Juegos Olímpicos de Atlanta de 1996. Un guarda de seguridad privado de peculiar personalidad, físico y actitud evita una masacre terrorista gracias a su diligencia. El heroísmo del Juan Nadie. Poco después, tras un cúmulo de circunstancias, unas quizá razonables (que se le investigara), otras seguramente injustas (que esas indagaciones se hicieran públicas), se convierte en sospechoso (y en acusado) por haber colocado la bomba que mató a una mujer y pudo acabar con cientos de personas. La villanía del acomplejado.
Con guion de Billy Ray, experto en los entresijos de las certezas mentirosas desde El precio de la verdad (2003), Richard Jewell es una obra sobre un personaje y unas eventualidades apasionantes, que se despliega como una fascinante reflexión sobre lo que parece y lo que es, y que acaba afectándonos porque te transmite una idea acerca de nosotros mismos. Y está la belleza del trabajo de cámara y de luz de Eastwood, que apenas se nota porque es invisible, pero que se siente.

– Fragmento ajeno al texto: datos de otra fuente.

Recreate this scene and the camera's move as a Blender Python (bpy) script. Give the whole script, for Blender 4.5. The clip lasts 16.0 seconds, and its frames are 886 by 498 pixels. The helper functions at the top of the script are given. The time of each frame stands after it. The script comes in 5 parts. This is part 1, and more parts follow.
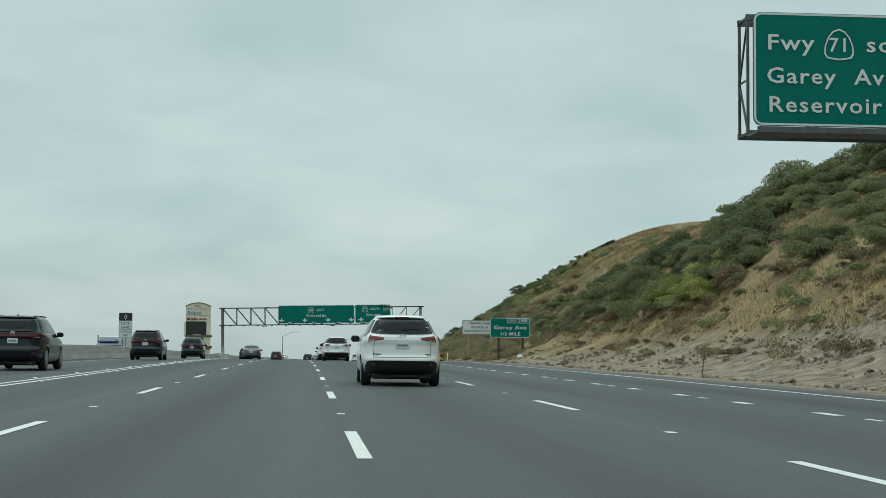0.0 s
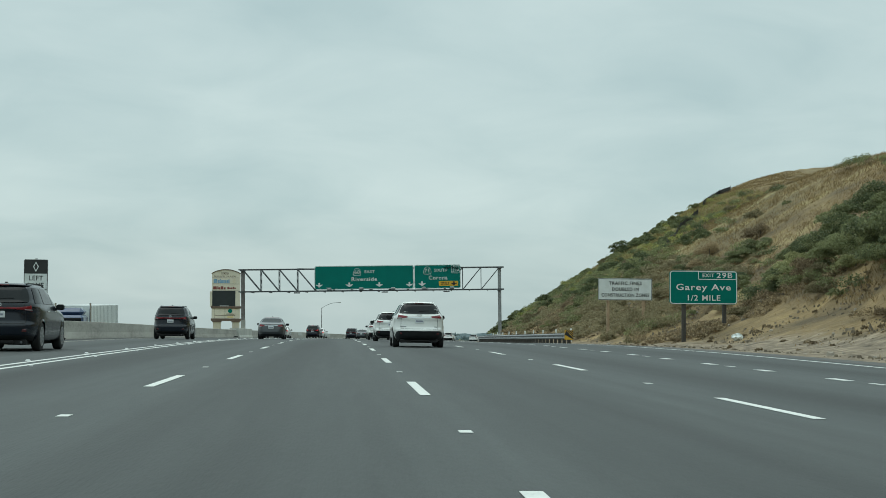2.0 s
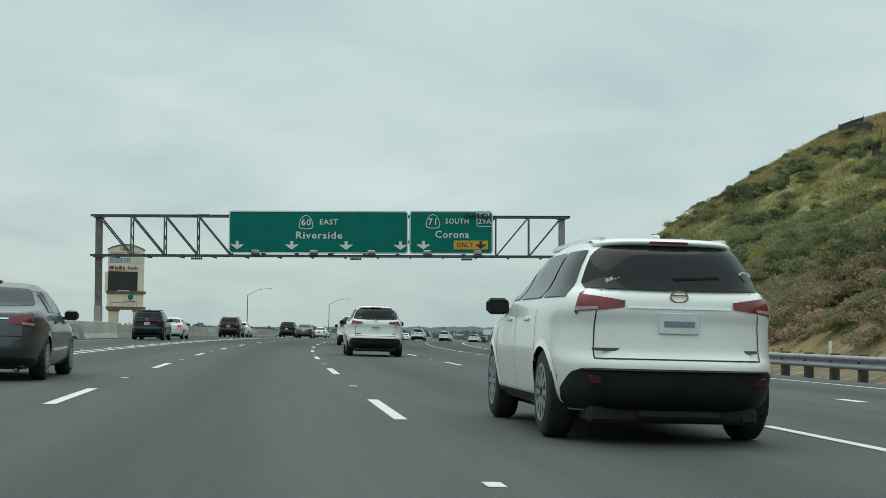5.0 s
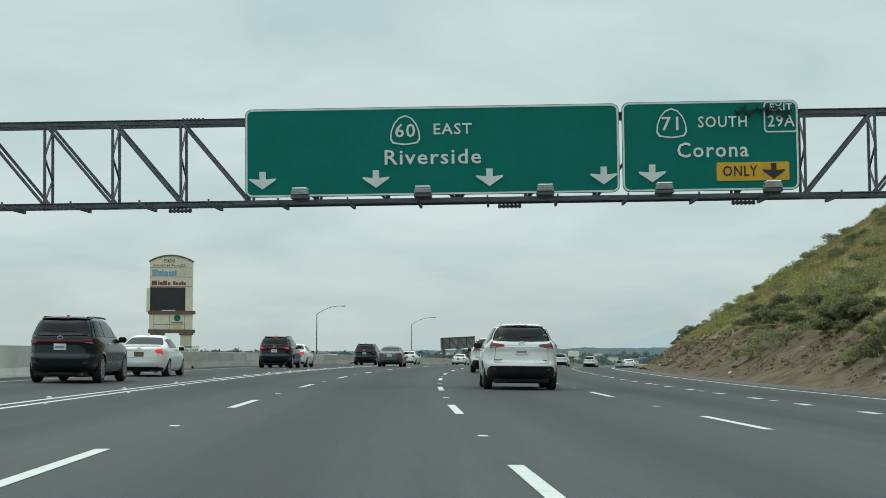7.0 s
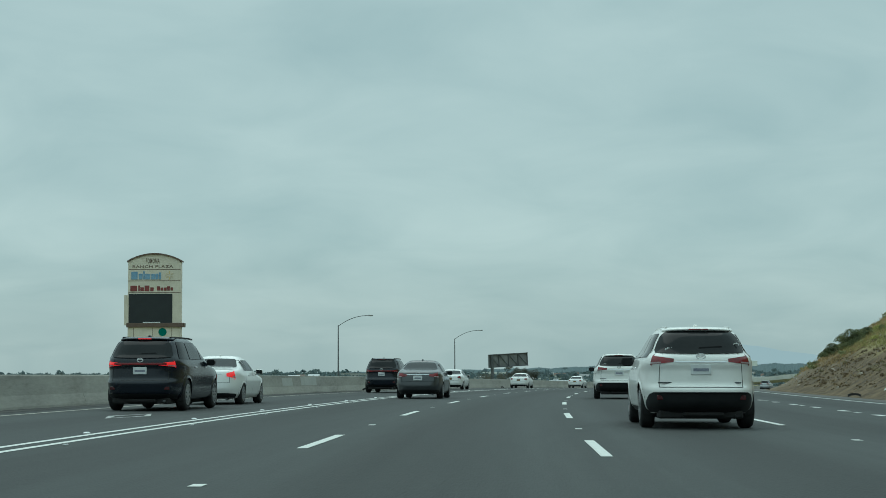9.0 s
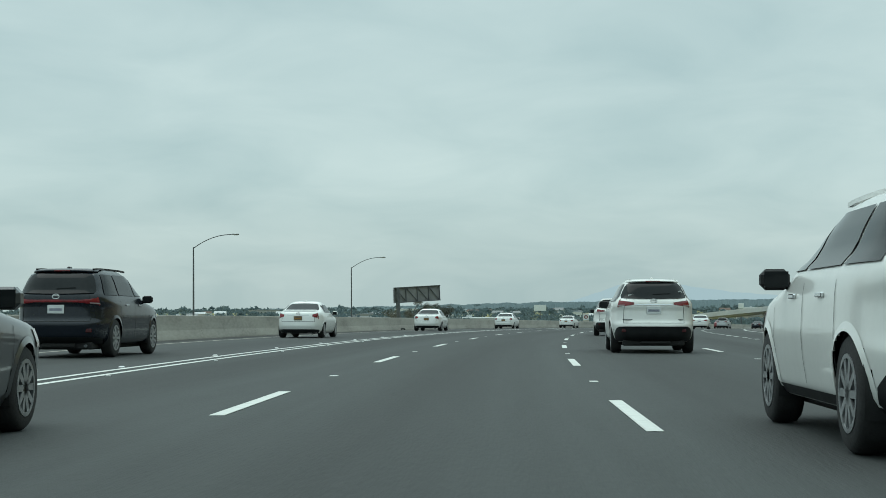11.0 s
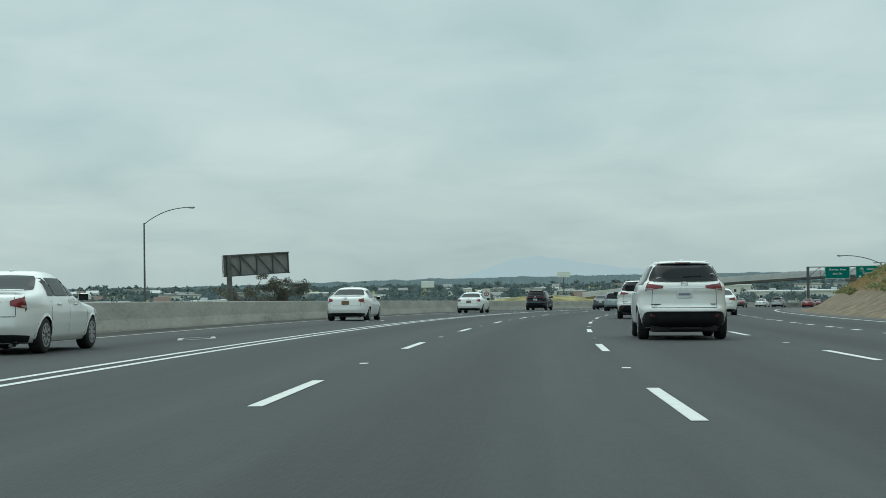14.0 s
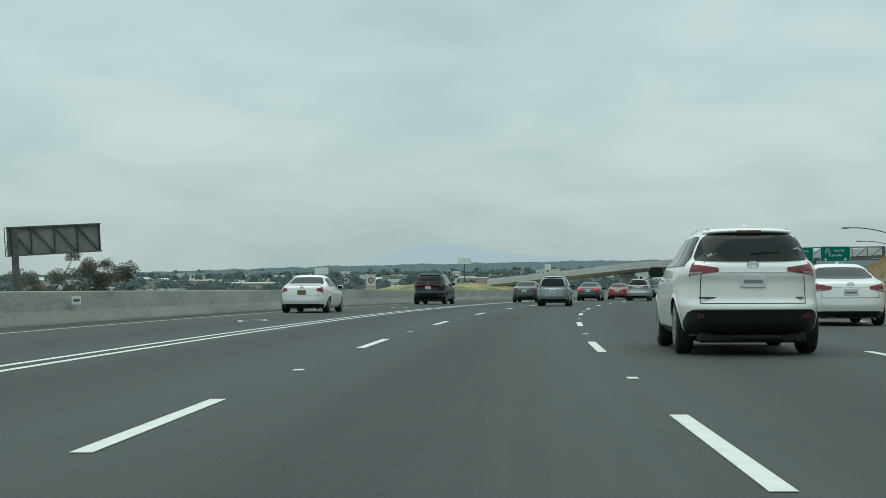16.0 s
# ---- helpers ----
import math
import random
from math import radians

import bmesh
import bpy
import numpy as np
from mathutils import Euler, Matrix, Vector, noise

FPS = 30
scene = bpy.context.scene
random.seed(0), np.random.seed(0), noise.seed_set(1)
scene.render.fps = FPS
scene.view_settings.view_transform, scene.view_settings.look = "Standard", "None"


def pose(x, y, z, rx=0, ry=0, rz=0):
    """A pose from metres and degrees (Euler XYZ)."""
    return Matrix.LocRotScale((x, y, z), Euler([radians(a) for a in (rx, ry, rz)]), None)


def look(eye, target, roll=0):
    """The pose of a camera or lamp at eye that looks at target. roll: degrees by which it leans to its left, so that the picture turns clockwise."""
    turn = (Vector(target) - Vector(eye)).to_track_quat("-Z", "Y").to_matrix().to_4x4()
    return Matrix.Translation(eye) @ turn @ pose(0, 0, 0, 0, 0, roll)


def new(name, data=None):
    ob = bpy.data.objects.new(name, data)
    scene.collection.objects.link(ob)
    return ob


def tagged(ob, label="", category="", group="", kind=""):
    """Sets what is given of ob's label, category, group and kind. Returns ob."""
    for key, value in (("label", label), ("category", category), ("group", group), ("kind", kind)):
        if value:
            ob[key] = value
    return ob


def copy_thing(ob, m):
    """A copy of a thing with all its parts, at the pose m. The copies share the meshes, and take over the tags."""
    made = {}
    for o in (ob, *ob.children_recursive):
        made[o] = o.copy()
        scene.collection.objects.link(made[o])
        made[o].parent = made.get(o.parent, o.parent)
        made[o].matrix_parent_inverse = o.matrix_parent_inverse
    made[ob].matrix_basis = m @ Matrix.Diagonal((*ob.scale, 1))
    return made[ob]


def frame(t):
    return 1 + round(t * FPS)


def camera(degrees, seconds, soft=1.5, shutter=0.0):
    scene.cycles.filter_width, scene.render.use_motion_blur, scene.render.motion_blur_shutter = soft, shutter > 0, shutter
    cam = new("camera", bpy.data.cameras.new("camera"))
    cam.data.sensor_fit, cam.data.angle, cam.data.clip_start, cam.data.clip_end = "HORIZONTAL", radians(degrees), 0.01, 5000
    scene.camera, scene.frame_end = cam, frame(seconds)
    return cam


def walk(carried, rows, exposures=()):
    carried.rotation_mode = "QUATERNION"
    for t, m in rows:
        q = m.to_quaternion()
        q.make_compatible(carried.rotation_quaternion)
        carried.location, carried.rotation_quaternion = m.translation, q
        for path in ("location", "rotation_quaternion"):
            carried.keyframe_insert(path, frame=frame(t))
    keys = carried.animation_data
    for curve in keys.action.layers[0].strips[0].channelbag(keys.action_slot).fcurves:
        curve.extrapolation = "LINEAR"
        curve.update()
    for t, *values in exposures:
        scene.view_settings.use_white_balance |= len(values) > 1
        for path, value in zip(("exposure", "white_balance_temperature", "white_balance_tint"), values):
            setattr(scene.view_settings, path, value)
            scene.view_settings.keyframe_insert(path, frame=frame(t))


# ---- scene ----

La película parte de un prólogo formidable que define en apenas unos minutos a sus dos personajes principales, al héroe singular y al que después va a ser su abogado, interpretados por los magníficos Paul Walter Hauser y Sam Rockwell. Y a partir de ahí mezcla varios tiempos con la difícil facilidad del contador maýusculo, en un tono que fusiona el drama, la comedia y la intriga judicial. Un relato con ecos de la fundamental El gran carnaval (Billy Wilder, 1951), con el que se han tomado ciertas licencias dramáticas convertidas en escandalosas, quizá olvidando que lo que ha hecho Eastwood no es ni un ensayo ni una investigación ni un documental, sino simplemente una (estupenda) película.